EXERCISE BRIEF:
Reproduce the listing below in full and without alteration, apart from its pictures.
++++ COLLECTED DATA
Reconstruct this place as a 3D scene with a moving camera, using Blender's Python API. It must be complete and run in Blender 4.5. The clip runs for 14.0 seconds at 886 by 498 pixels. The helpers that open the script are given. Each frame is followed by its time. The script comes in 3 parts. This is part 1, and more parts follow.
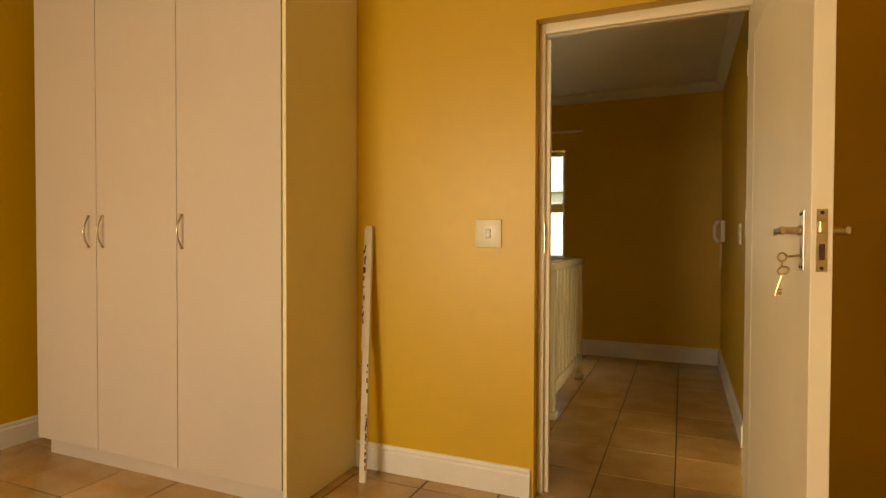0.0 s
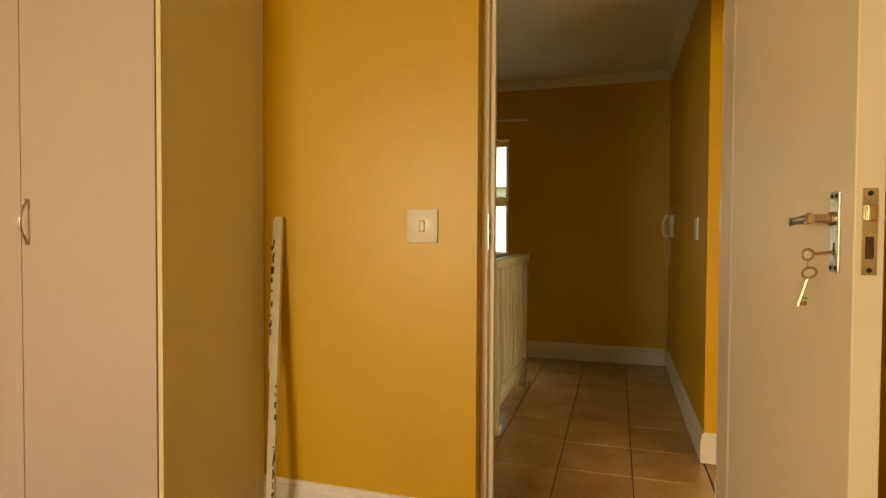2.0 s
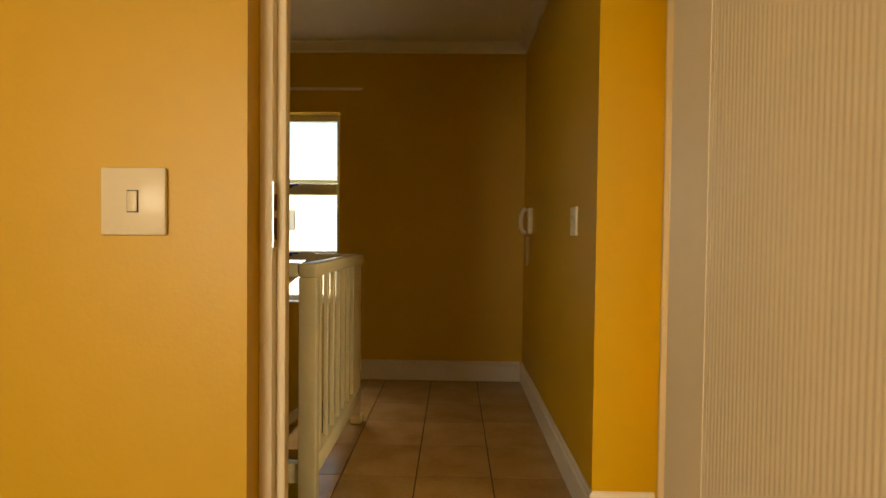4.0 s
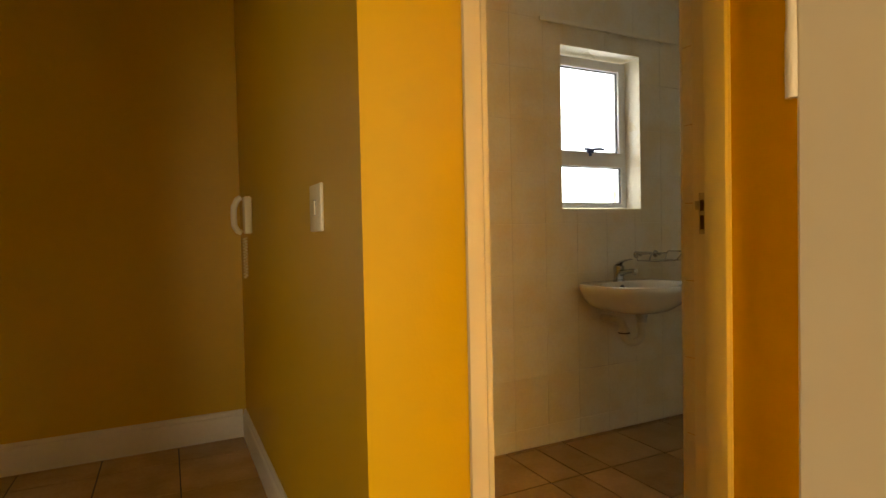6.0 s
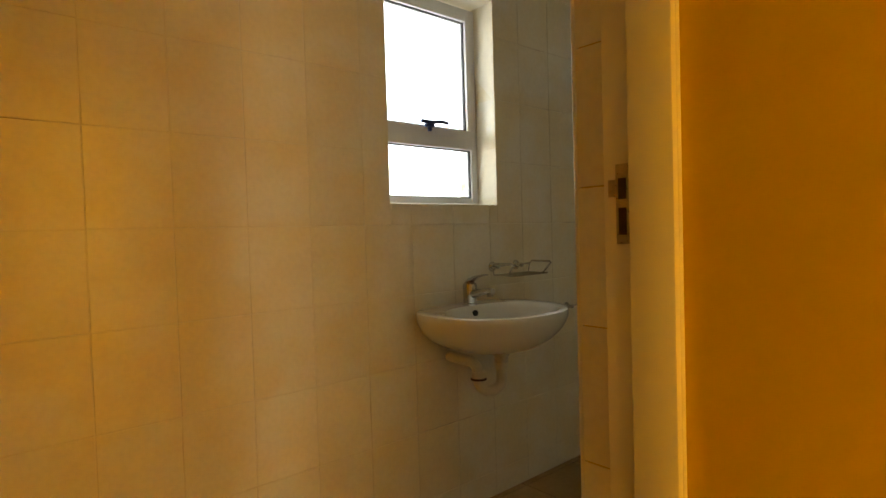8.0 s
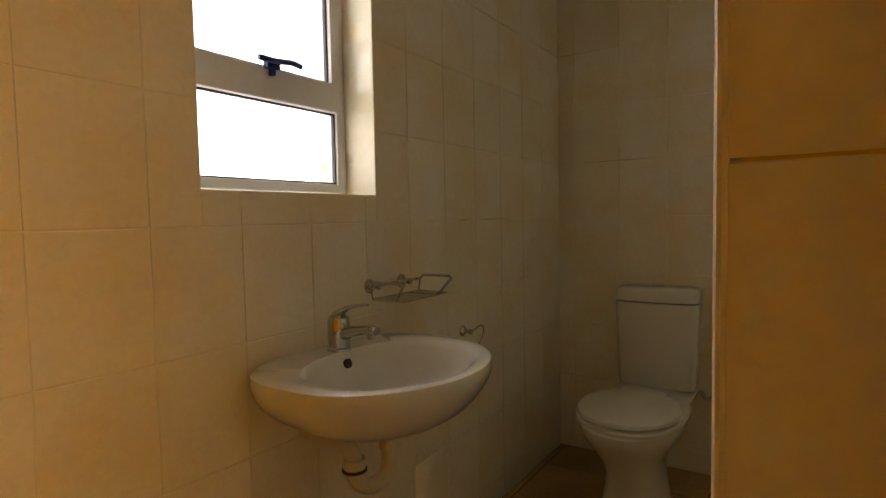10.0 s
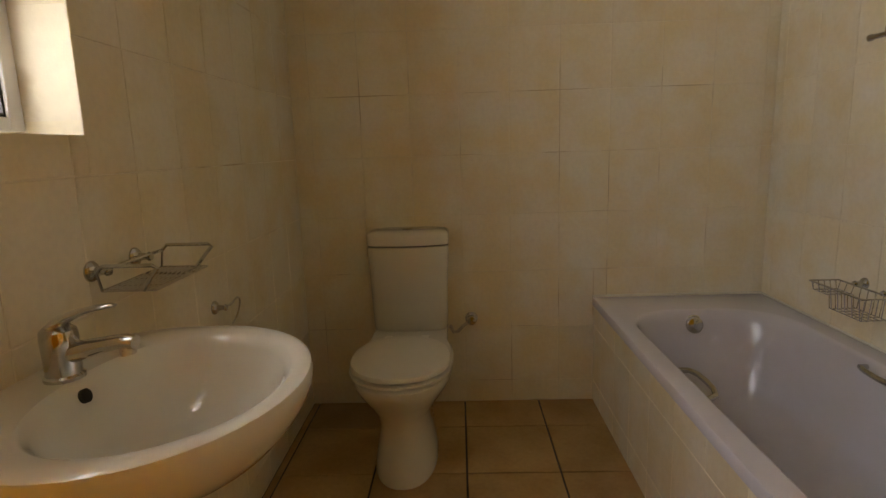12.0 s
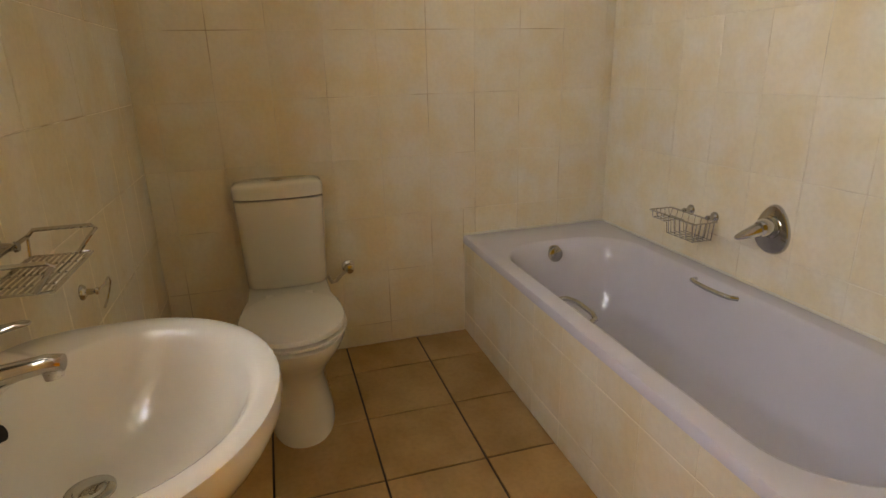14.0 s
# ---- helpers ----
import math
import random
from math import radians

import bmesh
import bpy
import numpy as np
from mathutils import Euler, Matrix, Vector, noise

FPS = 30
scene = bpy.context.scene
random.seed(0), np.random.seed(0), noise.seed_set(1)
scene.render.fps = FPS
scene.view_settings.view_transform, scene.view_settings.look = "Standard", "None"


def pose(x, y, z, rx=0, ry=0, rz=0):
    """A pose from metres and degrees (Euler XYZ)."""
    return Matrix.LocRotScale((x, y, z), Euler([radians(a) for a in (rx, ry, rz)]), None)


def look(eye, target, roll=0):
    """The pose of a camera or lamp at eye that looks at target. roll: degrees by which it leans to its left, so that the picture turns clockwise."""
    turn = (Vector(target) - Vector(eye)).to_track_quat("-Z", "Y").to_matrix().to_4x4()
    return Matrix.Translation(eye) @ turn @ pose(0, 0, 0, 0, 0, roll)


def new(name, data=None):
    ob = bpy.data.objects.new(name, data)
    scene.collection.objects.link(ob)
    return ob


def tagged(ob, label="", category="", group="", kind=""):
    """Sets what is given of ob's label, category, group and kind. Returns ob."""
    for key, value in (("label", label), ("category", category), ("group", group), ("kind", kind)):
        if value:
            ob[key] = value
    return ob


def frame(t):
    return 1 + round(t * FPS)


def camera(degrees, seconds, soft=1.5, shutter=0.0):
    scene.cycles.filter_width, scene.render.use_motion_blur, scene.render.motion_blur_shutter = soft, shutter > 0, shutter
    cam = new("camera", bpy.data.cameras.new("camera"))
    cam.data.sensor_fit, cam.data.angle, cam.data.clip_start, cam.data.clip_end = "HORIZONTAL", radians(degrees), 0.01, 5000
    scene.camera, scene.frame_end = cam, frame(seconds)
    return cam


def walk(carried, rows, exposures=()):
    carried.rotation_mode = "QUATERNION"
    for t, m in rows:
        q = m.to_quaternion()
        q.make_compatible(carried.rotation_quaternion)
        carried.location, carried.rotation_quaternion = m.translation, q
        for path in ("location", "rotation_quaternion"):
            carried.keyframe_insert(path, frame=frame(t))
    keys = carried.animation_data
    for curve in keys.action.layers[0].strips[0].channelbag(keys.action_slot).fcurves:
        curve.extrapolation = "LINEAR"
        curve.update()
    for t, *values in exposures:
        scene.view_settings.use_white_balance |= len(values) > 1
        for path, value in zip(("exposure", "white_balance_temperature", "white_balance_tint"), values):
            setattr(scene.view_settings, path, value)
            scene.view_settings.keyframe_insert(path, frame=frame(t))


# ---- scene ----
cam = camera(76.8, 14.0)
PATH = [
    (0, (0.171, -0.133, 1.162), (-0.616, 1.705, 1.124), 0.2),
    (0.5, (0.14, -0.045, 1.157), (-0.637, 1.798, 1.117), 0.3),
    (1, (0.102, 0.068, 1.156), (-0.65, 1.92, 1.112), 0.4),
    (1.5, (0.071, 0.146, 1.159), (-0.624, 2.021, 1.11), 0.3),
    (2, (0.065, 0.288, 1.151), (-0.529, 2.197, 1.101), 0.3),
    (2.2, (0.064, 0.366, 1.15), (-0.489, 2.287, 1.102), 0.2),
    (4.3, (-0.044, 1.434, 1.116), (0.007, 3.433, 1.071), 0.2),
    (4.5, (-0.025, 1.556, 1.098), (0.086, 3.553, 1.061), -0.2),
    (5, (0.019, 1.781, 1.103), (0.344, 3.754, 1.062), -0.2),
    (5.3, (0.033, 1.917, 1.119), (0.527, 3.855, 1.076), -0.6),
    (5.5, (0.042, 2.002, 1.108), (0.662, 3.903, 1.069), -0.7),
    (6, (0.13, 2.242, 1.115), (1.013, 4.036, 1.064), -1.2),
    (6.5, (0.263, 2.417, 1.118), (1.323, 4.112, 1.062), -1.5),
    (7, (0.432, 2.621, 1.12), (1.646, 4.21, 1.06), -1.7),
    (7.5, (0.61, 2.8, 1.114), (1.887, 4.339, 1.077), -2.0),
    (7.7, (0.699, 2.867, 1.117), (1.99, 4.394, 1.073), -1.9),
    (9.8, (1.287, 3.512, 1.176), (2.886, 4.708, 1.067), -0.9),
    (10, (1.317, 3.562, 1.171), (2.982, 4.663, 1.06), -1.1),
    (10.5, (1.387, 3.665, 1.177), (3.149, 4.595, 1.007), -0.6),
    (11, (1.425, 3.795, 1.181), (3.32, 4.383, 0.927), -1.3),
    (11.5, (1.448, 3.848, 1.196), (3.412, 4.072, 0.895), -1.6),
    (12, (1.489, 3.904, 1.195), (3.456, 3.967, 0.839), -1.8),
    (12.5, (1.521, 3.955, 1.198), (3.47, 3.893, 0.752), -1.7),
    (13, (1.529, 4.014, 1.218), (3.45, 3.8, 0.705), -1.6),
    (13.5, (1.551, 4.092, 1.238), (3.431, 3.695, 0.682), -1.4),
    (14, (1.546, 4.131, 1.266), (3.371, 3.591, 0.652), -1.4),
]
EXPOSURES = [(0.0, 0.97, 9000, 6), (2.2, 0.92, 8900, 6), (4.5, 1.02, 9600, 8), (5.0, 1.08, 9800, 9), (5.5, 0.95, 9500, 9), (6.0, 1.26, 9400, 5), (7.0, 1.42, 9000, -3), (7.7, 1.44, 9000, 0), (10.0, 1.38, 10200, 12), (11.0, 1.42, 10000, 13), (12.5, 2.02, 10400, 14), (13.5, 2.44, 9900, 14), (14.0, 2.44, 9500, 14)]
walk(cam, [(t, look(eye, target, roll)) for t, eye, target, roll in PATH], EXPOSURES)

# ---- light ----
SUN_EL, SUN_AZ = 42.0, 24.0
world = bpy.data.worlds.new("sky")
scene.world = world
world.use_nodes = True
wn = world.node_tree.nodes
sky = wn.new("ShaderNodeTexSky")
sky.sky_type, sky.sun_disc = "NISHITA", False
sky.sun_elevation, sky.sun_rotation = radians(SUN_EL), radians(180 + SUN_AZ)
wn["Background"].inputs["Strength"].default_value = 0.15
world.node_tree.links.new(sky.outputs["Color"], wn["Background"].inputs["Color"])

sun = new("sun", bpy.data.lights.new("sun", "SUN"))
sun.data.energy, sun.data.angle, sun.data.color = 5.0, radians(0.5), (1.0, 0.93, 0.82)
sun.matrix_world = look((-9 * math.sin(radians(SUN_AZ)), -9 * math.cos(radians(SUN_AZ)), 9 * math.tan(radians(SUN_EL))), (0, 0, 0))


def window_lamp(name, place, target, w, h, power, colour):
    lamp = new(name, bpy.data.lights.new(name, "AREA"))
    lamp.data.shape, lamp.data.size, lamp.data.size_y, lamp.data.energy, lamp.data.color = "RECTANGLE", w, h, power, colour
    lamp.matrix_world = look(place, target)
    return lamp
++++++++
WRITTEN SOLUTION:
Reconstruct this place as a 3D scene with a moving camera, using Blender's Python API. It must be complete and run in Blender 4.5. The clip runs for 14.0 seconds at 886 by 498 pixels. The helpers that open the script are given. Each frame is followed by its time. The script comes in 3 parts. This is part 1, and more parts follow.
0.0 s
2.0 s
4.0 s
6.0 s
8.0 s
10.0 s
12.0 s
14.0 s
# ---- helpers ----
import math
import random
from math import radians

import bmesh
import bpy
import numpy as np
from mathutils import Euler, Matrix, Vector, noise

FPS = 30
scene = bpy.context.scene
random.seed(0), np.random.seed(0), noise.seed_set(1)
scene.render.fps = FPS
scene.view_settings.view_transform, scene.view_settings.look = "Standard", "None"


def pose(x, y, z, rx=0, ry=0, rz=0):
    """A pose from metres and degrees (Euler XYZ)."""
    return Matrix.LocRotScale((x, y, z), Euler([radians(a) for a in (rx, ry, rz)]), None)


def look(eye, target, roll=0):
    """The pose of a camera or lamp at eye that looks at target. roll: degrees by which it leans to its left, so that the picture turns clockwise."""
    turn = (Vector(target) - Vector(eye)).to_track_quat("-Z", "Y").to_matrix().to_4x4()
    return Matrix.Translation(eye) @ turn @ pose(0, 0, 0, 0, 0, roll)


def new(name, data=None):
    ob = bpy.data.objects.new(name, data)
    scene.collection.objects.link(ob)
    return ob


def tagged(ob, label="", category="", group="", kind=""):
    """Sets what is given of ob's label, category, group and kind. Returns ob."""
    for key, value in (("label", label), ("category", category), ("group", group), ("kind", kind)):
        if value:
            ob[key] = value
    return ob


def frame(t):
    return 1 + round(t * FPS)


def camera(degrees, seconds, soft=1.5, shutter=0.0):
    scene.cycles.filter_width, scene.render.use_motion_blur, scene.render.motion_blur_shutter = soft, shutter > 0, shutter
    cam = new("camera", bpy.data.cameras.new("camera"))
    cam.data.sensor_fit, cam.data.angle, cam.data.clip_start, cam.data.clip_end = "HORIZONTAL", radians(degrees), 0.01, 5000
    scene.camera, scene.frame_end = cam, frame(seconds)
    return cam


def walk(carried, rows, exposures=()):
    carried.rotation_mode = "QUATERNION"
    for t, m in rows:
        q = m.to_quaternion()
        q.make_compatible(carried.rotation_quaternion)
        carried.location, carried.rotation_quaternion = m.translation, q
        for path in ("location", "rotation_quaternion"):
            carried.keyframe_insert(path, frame=frame(t))
    keys = carried.animation_data
    for curve in keys.action.layers[0].strips[0].channelbag(keys.action_slot).fcurves:
        curve.extrapolation = "LINEAR"
        curve.update()
    for t, *values in exposures:
        scene.view_settings.use_white_balance |= len(values) > 1
        for path, value in zip(("exposure", "white_balance_temperature", "white_balance_tint"), values):
            setattr(scene.view_settings, path, value)
            scene.view_settings.keyframe_insert(path, frame=frame(t))


# ---- scene ----
cam = camera(76.8, 14.0)
PATH = [
    (0, (0.171, -0.133, 1.162), (-0.616, 1.705, 1.124), 0.2),
    (0.5, (0.14, -0.045, 1.157), (-0.637, 1.798, 1.117), 0.3),
    (1, (0.102, 0.068, 1.156), (-0.65, 1.92, 1.112), 0.4),
    (1.5, (0.071, 0.146, 1.159), (-0.624, 2.021, 1.11), 0.3),
    (2, (0.065, 0.288, 1.151), (-0.529, 2.197, 1.101), 0.3),
    (2.2, (0.064, 0.366, 1.15), (-0.489, 2.287, 1.102), 0.2),
    (4.3, (-0.044, 1.434, 1.116), (0.007, 3.433, 1.071), 0.2),
    (4.5, (-0.025, 1.556, 1.098), (0.086, 3.553, 1.061), -0.2),
    (5, (0.019, 1.781, 1.103), (0.344, 3.754, 1.062), -0.2),
    (5.3, (0.033, 1.917, 1.119), (0.527, 3.855, 1.076), -0.6),
    (5.5, (0.042, 2.002, 1.108), (0.662, 3.903, 1.069), -0.7),
    (6, (0.13, 2.242, 1.115), (1.013, 4.036, 1.064), -1.2),
    (6.5, (0.263, 2.417, 1.118), (1.323, 4.112, 1.062), -1.5),
    (7, (0.432, 2.621, 1.12), (1.646, 4.21, 1.06), -1.7),
    (7.5, (0.61, 2.8, 1.114), (1.887, 4.339, 1.077), -2.0),
    (7.7, (0.699, 2.867, 1.117), (1.99, 4.394, 1.073), -1.9),
    (9.8, (1.287, 3.512, 1.176), (2.886, 4.708, 1.067), -0.9),
    (10, (1.317, 3.562, 1.171), (2.982, 4.663, 1.06), -1.1),
    (10.5, (1.387, 3.665, 1.177), (3.149, 4.595, 1.007), -0.6),
    (11, (1.425, 3.795, 1.181), (3.32, 4.383, 0.927), -1.3),
    (11.5, (1.448, 3.848, 1.196), (3.412, 4.072, 0.895), -1.6),
    (12, (1.489, 3.904, 1.195), (3.456, 3.967, 0.839), -1.8),
    (12.5, (1.521, 3.955, 1.198), (3.47, 3.893, 0.752), -1.7),
    (13, (1.529, 4.014, 1.218), (3.45, 3.8, 0.705), -1.6),
    (13.5, (1.551, 4.092, 1.238), (3.431, 3.695, 0.682), -1.4),
    (14, (1.546, 4.131, 1.266), (3.371, 3.591, 0.652), -1.4),
]
EXPOSURES = [(0.0, 0.97, 9000, 6), (2.2, 0.92, 8900, 6), (4.5, 1.02, 9600, 8), (5.0, 1.08, 9800, 9), (5.5, 0.95, 9500, 9), (6.0, 1.26, 9400, 5), (7.0, 1.42, 9000, -3), (7.7, 1.44, 9000, 0), (10.0, 1.38, 10200, 12), (11.0, 1.42, 10000, 13), (12.5, 2.02, 10400, 14), (13.5, 2.44, 9900, 14), (14.0, 2.44, 9500, 14)]
walk(cam, [(t, look(eye, target, roll)) for t, eye, target, roll in PATH], EXPOSURES)

# ---- light ----
SUN_EL, SUN_AZ = 42.0, 24.0
world = bpy.data.worlds.new("sky")
scene.world = world
world.use_nodes = True
wn = world.node_tree.nodes
sky = wn.new("ShaderNodeTexSky")
sky.sky_type, sky.sun_disc = "NISHITA", False
sky.sun_elevation, sky.sun_rotation = radians(SUN_EL), radians(180 + SUN_AZ)
wn["Background"].inputs["Strength"].default_value = 0.15
world.node_tree.links.new(sky.outputs["Color"], wn["Background"].inputs["Color"])

sun = new("sun", bpy.data.lights.new("sun", "SUN"))
sun.data.energy, sun.data.angle, sun.data.color = 5.0, radians(0.5), (1.0, 0.93, 0.82)
sun.matrix_world = look((-9 * math.sin(radians(SUN_AZ)), -9 * math.cos(radians(SUN_AZ)), 9 * math.tan(radians(SUN_EL))), (0, 0, 0))


def window_lamp(name, place, target, w, h, power, colour):
    lamp = new(name, bpy.data.lights.new(name, "AREA"))
    lamp.data.shape, lamp.data.size, lamp.data.size_y, lamp.data.energy, lamp.data.color = "RECTANGLE", w, h, power, colour
    lamp.matrix_world = look(place, target)
    return lamp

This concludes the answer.